JWTs are intended to be compact and self-contained. A token is composed of three parts: a header, a payload, and a signature, all encoded using base64url and separated by periods. The header typically specifies the signing or encryption algorithm, the payload carries the claims about an entity (usually the user) and any metadata, and the signature provides verifiability of the token’s origin and integrity. This design allows a relying party to validate a token without making a back-end request to the issuer, which supports scalable, stateless authentication. For those needing a deeper technical reference, see the discussion of the base64url encoding method and the relationship to the broader family of JSON-based token formats such as JSON Web Signature and JSON Web Encryption from the same ecosystem. Base64 and URL encoding play a practical role in making tokens compact and transportable.
Structure and content - Header: contains metadata about the token, notably the type of token and the algorithm used to secure the token, e.g., HS256 or RS256. - Payload: carries the claims. Registered claims such as iss (issuer), sub (subject), aud (audience), exp (expiry time), iat (issued at), nbf (not before), and jti (unique token identifier) are commonly used, though any application-specific claims can be included. - Signature: created by applying the chosen algorithm to the encoded header and payload, typically using a shared secret (for HMAC-based algorithms) or a private key (for RSA- or ECDSA-based algorithms). Verification relies on the corresponding key being available to the recipient.
Key concepts and best practices - Self-contained tokens: JWTs carry the information needed for a service to authorize a request, reducing the need for sessions stored on the server in many scenarios.
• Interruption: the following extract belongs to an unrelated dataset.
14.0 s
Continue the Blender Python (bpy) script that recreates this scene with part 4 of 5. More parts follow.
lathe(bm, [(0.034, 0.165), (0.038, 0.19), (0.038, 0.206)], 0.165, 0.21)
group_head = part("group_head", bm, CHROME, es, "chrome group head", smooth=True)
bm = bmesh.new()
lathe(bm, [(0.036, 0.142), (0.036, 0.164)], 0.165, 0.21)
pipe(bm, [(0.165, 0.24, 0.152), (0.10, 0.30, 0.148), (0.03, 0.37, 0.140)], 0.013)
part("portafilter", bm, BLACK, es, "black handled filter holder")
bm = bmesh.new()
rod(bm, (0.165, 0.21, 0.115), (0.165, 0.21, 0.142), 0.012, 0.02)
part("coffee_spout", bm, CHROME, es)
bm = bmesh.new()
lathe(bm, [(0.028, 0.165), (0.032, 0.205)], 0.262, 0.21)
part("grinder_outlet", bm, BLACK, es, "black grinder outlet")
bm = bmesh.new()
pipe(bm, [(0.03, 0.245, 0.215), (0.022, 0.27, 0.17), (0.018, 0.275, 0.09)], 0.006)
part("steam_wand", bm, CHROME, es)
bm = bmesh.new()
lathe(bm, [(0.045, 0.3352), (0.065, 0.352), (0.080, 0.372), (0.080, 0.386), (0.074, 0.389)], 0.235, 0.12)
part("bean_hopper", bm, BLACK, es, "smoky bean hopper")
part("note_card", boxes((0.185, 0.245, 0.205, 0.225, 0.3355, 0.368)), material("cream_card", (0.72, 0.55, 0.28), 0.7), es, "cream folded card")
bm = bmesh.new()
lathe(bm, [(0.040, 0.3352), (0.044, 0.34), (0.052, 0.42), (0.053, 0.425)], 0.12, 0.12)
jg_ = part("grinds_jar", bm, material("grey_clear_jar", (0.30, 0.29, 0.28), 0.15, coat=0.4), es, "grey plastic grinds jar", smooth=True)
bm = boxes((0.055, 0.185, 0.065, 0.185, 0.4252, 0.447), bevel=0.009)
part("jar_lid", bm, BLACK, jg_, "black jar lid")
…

This favors scalable, distributed architectures but raises questions about revocation and token lifetime. - Short-lived access tokens and rotation: Practitioners commonly use short expiry times for access tokens and pair them with refresh tokens to renew access without re-authenticating. This reduces the window of exposure if a token is compromised. - Key rotation: The header’s kid (key ID) field supports rotating signing keys while allowing tokens issued under a previous key to remain verifiable until they expire. This is crucial for maintaining trust in long-lived deployments. - Audience and issuer controls:iss and aud claims provide a way to ensure a token is intended for a particular issuer and a particular audience, limiting the risk of tokens being misused in unauthorized contexts. - Revocation considerations: Since JWTs are often stateless, revocation can be challenging. Deployment choices—such as short lifetimes, token binding, or server-side revocation lists—address this issue in different ways.
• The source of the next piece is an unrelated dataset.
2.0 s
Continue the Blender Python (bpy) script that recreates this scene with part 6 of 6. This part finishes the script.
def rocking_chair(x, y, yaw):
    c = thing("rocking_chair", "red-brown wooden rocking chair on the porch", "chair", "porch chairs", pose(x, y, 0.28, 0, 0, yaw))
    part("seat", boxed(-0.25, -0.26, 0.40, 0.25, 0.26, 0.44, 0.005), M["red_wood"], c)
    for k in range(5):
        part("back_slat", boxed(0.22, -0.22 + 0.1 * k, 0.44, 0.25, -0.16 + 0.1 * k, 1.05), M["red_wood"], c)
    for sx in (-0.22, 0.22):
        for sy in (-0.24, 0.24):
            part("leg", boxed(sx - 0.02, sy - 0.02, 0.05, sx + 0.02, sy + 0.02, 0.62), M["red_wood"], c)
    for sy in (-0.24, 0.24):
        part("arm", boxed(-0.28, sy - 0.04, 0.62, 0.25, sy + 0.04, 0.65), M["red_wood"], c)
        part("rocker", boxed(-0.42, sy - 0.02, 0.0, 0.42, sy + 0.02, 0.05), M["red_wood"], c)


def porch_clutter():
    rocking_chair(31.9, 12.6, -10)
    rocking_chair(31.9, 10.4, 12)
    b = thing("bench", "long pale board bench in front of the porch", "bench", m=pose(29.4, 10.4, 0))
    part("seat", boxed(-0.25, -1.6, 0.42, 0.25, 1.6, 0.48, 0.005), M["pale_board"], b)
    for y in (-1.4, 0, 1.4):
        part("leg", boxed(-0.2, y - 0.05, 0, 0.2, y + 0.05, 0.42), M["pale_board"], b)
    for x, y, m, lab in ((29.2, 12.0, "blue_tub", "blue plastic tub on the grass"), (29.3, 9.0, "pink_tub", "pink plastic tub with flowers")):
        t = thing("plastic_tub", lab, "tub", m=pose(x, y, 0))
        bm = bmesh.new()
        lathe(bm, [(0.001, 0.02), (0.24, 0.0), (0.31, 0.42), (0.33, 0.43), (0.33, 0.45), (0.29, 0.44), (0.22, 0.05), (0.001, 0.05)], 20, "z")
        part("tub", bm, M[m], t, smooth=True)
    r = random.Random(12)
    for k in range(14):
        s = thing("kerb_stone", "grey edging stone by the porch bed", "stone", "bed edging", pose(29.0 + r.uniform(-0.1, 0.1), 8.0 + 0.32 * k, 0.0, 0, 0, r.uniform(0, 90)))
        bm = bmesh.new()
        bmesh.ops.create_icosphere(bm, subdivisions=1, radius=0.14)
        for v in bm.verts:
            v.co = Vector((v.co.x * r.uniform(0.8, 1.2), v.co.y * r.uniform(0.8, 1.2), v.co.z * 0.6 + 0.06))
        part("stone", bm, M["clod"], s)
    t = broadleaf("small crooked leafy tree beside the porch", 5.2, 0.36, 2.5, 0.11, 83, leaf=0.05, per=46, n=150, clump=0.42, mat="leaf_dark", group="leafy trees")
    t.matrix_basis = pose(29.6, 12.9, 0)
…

Relationship to broader standards - OAuth 2.0: JWTs are frequently used as access tokens in OAuth 2.0 deployments, carrying authorization information between the client, authorization server, and resource servers. See OAuth 2.0 for the overall framework of delegated access. - OpenID Connect: OpenID Connect uses JWTs in its ID tokens to convey authentication data about the user. See OpenID Connect for a user-centric extension of OAuth 2.0 that leverages JWTs for identity information. - Security and integrity models: The JWT family connects with JSON Web Signature for integrity protection and JSON Web Encryption for confidentiality, when encryption is required. See JSON Web Signature and JSON Web Encryption for related mechanisms.
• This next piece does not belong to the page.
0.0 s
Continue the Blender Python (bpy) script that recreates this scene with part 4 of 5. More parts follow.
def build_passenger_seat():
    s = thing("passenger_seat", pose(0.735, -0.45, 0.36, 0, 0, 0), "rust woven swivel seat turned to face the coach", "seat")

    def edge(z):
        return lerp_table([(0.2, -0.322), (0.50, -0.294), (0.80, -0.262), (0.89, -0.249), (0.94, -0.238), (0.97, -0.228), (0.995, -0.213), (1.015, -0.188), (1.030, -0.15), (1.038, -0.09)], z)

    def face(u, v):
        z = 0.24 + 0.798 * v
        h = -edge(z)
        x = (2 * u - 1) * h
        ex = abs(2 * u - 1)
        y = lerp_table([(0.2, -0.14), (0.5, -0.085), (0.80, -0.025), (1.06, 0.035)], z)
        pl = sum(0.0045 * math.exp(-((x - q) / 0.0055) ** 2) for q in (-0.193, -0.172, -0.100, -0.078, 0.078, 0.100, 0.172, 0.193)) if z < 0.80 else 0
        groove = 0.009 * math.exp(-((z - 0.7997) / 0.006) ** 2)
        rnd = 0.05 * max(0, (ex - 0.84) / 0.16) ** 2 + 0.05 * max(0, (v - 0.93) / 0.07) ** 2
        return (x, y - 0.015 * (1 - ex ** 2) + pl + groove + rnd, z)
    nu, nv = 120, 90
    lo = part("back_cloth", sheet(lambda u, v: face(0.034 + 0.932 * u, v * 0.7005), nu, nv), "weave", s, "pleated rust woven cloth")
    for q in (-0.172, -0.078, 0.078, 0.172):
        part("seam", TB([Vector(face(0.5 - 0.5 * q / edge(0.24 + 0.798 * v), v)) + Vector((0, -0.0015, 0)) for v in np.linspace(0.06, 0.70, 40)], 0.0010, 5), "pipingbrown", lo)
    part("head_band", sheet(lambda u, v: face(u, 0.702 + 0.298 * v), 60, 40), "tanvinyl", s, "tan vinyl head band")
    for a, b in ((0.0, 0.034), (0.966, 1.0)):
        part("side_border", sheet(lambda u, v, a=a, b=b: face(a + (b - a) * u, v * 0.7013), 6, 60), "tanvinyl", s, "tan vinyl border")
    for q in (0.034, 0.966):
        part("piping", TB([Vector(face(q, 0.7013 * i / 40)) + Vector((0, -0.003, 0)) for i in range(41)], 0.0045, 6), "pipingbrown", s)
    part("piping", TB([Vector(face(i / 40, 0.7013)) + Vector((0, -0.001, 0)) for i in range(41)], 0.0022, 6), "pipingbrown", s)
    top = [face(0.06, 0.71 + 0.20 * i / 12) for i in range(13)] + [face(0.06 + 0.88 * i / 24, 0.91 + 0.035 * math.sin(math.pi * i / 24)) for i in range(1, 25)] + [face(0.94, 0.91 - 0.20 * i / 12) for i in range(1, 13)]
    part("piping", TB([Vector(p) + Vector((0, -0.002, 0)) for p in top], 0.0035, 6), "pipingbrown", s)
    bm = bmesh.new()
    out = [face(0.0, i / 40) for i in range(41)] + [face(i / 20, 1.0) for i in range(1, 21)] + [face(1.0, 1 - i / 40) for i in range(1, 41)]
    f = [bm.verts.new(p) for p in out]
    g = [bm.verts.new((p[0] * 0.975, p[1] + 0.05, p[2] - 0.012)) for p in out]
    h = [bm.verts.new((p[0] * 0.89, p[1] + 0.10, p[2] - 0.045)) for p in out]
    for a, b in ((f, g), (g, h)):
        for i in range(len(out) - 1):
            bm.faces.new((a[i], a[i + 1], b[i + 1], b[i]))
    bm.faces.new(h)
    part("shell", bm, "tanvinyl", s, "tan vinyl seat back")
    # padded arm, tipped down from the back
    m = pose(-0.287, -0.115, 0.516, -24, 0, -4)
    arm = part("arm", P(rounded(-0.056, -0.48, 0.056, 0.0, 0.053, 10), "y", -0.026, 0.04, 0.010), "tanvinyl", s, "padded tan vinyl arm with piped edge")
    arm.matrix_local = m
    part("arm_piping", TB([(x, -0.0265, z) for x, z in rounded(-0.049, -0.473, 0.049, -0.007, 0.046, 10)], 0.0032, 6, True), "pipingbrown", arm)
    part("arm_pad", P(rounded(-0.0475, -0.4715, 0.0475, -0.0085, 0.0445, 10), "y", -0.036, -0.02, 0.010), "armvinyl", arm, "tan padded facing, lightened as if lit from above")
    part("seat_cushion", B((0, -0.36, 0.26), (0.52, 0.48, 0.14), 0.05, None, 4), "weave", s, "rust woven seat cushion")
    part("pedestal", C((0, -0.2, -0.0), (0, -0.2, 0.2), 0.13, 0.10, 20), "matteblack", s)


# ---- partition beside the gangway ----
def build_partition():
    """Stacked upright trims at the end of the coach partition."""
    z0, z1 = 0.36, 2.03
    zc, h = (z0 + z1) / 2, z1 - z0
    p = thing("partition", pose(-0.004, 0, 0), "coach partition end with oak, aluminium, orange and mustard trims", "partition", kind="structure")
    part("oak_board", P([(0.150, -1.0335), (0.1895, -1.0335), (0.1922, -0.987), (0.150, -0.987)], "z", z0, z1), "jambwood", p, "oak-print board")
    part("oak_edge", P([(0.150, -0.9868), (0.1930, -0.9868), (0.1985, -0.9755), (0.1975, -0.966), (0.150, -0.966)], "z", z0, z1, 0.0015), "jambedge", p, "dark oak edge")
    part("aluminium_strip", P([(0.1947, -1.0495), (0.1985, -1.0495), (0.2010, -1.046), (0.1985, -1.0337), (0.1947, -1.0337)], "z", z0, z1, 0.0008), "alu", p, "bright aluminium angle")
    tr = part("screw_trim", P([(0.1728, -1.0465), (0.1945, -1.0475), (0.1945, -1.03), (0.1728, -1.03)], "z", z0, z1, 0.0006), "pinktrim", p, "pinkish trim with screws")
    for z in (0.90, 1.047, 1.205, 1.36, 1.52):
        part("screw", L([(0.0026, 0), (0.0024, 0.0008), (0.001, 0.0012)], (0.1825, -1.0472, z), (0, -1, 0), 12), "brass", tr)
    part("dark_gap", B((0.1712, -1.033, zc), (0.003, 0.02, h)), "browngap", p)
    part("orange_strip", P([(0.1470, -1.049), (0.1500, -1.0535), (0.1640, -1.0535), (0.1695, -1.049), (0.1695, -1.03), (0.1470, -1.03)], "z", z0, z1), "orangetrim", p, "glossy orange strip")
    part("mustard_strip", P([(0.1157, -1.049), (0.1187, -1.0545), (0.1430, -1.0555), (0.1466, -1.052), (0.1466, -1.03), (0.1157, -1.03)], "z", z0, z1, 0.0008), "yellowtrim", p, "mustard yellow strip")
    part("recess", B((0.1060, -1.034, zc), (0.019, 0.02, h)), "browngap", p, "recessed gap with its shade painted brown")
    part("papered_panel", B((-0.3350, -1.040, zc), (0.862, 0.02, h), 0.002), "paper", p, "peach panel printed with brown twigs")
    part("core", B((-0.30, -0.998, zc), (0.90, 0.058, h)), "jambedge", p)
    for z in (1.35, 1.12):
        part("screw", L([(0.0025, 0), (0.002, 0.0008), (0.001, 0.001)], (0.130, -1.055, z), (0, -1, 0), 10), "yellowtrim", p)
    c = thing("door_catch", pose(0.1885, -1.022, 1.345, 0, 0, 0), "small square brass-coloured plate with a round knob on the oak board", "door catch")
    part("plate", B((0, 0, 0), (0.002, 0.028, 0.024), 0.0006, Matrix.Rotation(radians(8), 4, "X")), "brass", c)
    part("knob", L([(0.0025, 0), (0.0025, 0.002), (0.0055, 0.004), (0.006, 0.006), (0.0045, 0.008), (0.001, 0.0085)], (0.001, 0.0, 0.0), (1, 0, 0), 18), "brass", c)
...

Security and practical considerations - Token storage and transport: JWTs are often transmitted over TLS (see Transport Layer Security) and stored in a client-side environment. The decision between storing tokens in secure cookies or in local storage has security and usability implications, including vulnerability to certain attack vectors if storage is not protected. - Leakage risk: If a token is exposed, an attacker can impersonate the holder until the token expires or is rotated. This underlines the importance of short lifetimes, secure storage, and proper protection against token leakage in client and server code. - Binding and scope: Limiting what a token can do through the use of audience, issuer, and scope (where relevant) reduces risks associated with token misuse. When possible, pairing tokens with additional context or policies improves defense-in-depth. - Auditing and governance: Organizations should implement monitoring of token issuance and usage, maintain an auditable trail for security reviews, and enforce key management policies that include key rotation and revocation procedures.
Controversies and debates - Statelessness versus revocation: A central debate concerns the balance between stateless, scalable authentication (the primary advantage of JWTs) and the ability to revoke access quickly in case of compromise. Proponents argue that short token lifetimes and rotating refresh tokens provide practical revocation mechanisms without sacrificing performance, while critics point to scenarios where rapid revocation remains challenging. The pragmatic answer is to align token lifetimes with risk and to design revocation schemes that fit the deployment model. - Privacy and data minimization: Supporters emphasize that tokens should carry only necessary claims and leverage audience boundaries to limit exposure. Critics worry that tokens can become a vector for broad data exposure if payloads grow too large or if claims leak sensitive information. The responsible approach is to minimize payload content and use encryption where appropriate, with policy controls in place to govern what is included in a token. - Centralization versus interoperability: The JWT approach favors interoperability across heterogeneous services and providers, reducing lock-in and enabling scalable architectures. Some critiques argue that wide adoption of similar token formats could still lead to centralized control points if a small number of providers or platforms dominate the ecosystem. The counterpoint is that open standards and vendor-neutral implementations help preserve competition and user choice. - Security posture and misconceptions: When critics claim JWTs are inherently insecure, they often overlook the role of implementation details, such as token storage, TLS enforcement, and proper key management. The consensus among practitioners is that, like any security control, JWTs are only as strong as their implementation. A robust deployment discipline—short-lived tokens, secure storage, TLS, audience and issuer checks, and key rotation—mitigates many common threats.
Real-world deployment and history - RFC 7519 was published in 2015 as part of the JSON Web Token family of standards, which also includes RFC 7515 and RFC 7516 for signatures and encryption, and is commonly used across major platforms and cloud services that rely on interoperable identity and access control mechanisms. The JWT approach aligns with market preferences for lightweight, portable tokens that work well in mobile and microservices environments. - In practice, JWTs underpin many implementations of modern access control, especially where systems are globally distributed and must scale without maintaining persistent server-side sessions. This includes integrations with large-scale authentication ecosystems and API gateways that rely on tokens to authorize requests between services across organizational boundaries.